Although the "musical soulmate" concept is bizarre in their situation, because of their totally different approaches to music. Fujii is incredibly innovative, dramatic, abstract, expansive and angular. Tamura's music is more intimate, melodic and melancholy (that is, when he's not totally 'out there' with his other industrial noise approach). On this album, they lean more towards Tamura's softer personality, also because most of the compositions are his, as performed earlier with Gato Libre, his chamber quartet that is founded on European urban street music.

On this album we get the unbelievably sad "Dune And Star" from "Shiro", the playful "In Barcelona, In June", and the melancholy "In Paris, In February" from "Nomad", and the waltzing "Patrol" from "Kuro", fo which the melody will keep playing in your head for hours to come.

This is gentle music, and even when Tamura's trumpet once in a while goes into grunting and blowing and farting, his tone is usually very warm and even classical as much as jazz. And so is Fujii, demonstrating her broad piano-playing skills that also span widely across genres and styles, using many of them as if genres basically do not exist, just music. And like Tamura, her gentle playing luckily also has sharp claws that can tear some anticipated patterns to shreds.

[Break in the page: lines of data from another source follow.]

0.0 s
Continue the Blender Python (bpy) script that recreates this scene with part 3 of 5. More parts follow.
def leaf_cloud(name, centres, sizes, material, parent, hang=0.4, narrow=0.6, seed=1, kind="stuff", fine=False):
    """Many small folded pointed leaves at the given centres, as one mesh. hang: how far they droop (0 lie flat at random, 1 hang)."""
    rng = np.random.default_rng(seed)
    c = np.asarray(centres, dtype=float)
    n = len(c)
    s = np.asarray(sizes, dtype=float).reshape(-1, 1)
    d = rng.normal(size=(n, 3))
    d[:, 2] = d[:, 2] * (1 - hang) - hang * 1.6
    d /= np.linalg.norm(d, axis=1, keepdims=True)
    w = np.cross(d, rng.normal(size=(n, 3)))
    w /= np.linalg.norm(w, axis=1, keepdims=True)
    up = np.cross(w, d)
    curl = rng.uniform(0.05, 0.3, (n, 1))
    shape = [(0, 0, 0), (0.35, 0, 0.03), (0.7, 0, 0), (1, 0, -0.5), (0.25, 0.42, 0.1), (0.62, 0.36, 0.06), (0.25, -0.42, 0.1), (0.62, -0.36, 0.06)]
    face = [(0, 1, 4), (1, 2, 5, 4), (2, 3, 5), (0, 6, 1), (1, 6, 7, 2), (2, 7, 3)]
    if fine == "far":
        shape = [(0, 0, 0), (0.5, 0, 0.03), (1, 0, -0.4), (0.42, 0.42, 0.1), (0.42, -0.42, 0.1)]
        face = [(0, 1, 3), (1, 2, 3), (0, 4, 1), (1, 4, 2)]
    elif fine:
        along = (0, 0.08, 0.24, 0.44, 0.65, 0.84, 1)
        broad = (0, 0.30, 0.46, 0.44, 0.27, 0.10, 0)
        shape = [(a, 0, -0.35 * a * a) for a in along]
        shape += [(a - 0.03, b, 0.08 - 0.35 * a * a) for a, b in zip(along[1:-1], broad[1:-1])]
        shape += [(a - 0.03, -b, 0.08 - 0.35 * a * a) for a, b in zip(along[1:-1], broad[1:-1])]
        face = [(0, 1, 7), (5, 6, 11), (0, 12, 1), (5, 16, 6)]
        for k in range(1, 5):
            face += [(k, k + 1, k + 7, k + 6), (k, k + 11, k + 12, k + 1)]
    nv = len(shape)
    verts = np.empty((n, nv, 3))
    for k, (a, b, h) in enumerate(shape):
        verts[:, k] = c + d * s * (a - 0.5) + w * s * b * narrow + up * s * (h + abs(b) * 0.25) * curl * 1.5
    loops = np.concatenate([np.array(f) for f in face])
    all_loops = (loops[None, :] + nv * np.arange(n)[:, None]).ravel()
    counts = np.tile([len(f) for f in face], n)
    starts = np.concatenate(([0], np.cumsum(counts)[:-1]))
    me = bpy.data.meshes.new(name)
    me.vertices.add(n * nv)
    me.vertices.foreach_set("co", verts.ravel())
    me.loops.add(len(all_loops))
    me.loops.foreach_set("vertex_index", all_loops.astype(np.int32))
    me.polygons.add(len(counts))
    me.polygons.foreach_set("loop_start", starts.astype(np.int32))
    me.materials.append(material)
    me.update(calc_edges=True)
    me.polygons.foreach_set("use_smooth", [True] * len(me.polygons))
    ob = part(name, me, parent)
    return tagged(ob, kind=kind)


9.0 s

Welcoming, beautiful and fragile music.






Gato Libre - Forever (Libra, 2012) ****


At the same time Gato Libre releases its last CD in the current line-up, as bassist Norikatsu Koreyasu sadly passed away last year. Natsuki Tamura is on trumpet, Satoko Fujii on accordion and Kazuhiko Tsumura plays acoustic guitar.

The bands soft melancholy touch of European traditions, with a little eastern mystery added to it, sounds recognisable and simple and sweet at the same time. Luckily that's only how it sounds, because the technical skills of all four musicians are excellent, so are the compositions and improvisations. The end result is that this is again an album that you play many times without tiring of its warm intimacy, that luckily keeps away from cheap sentiments. This is a great chamber quartet. I wonder what will happen with the band without Koreyasu's contribution.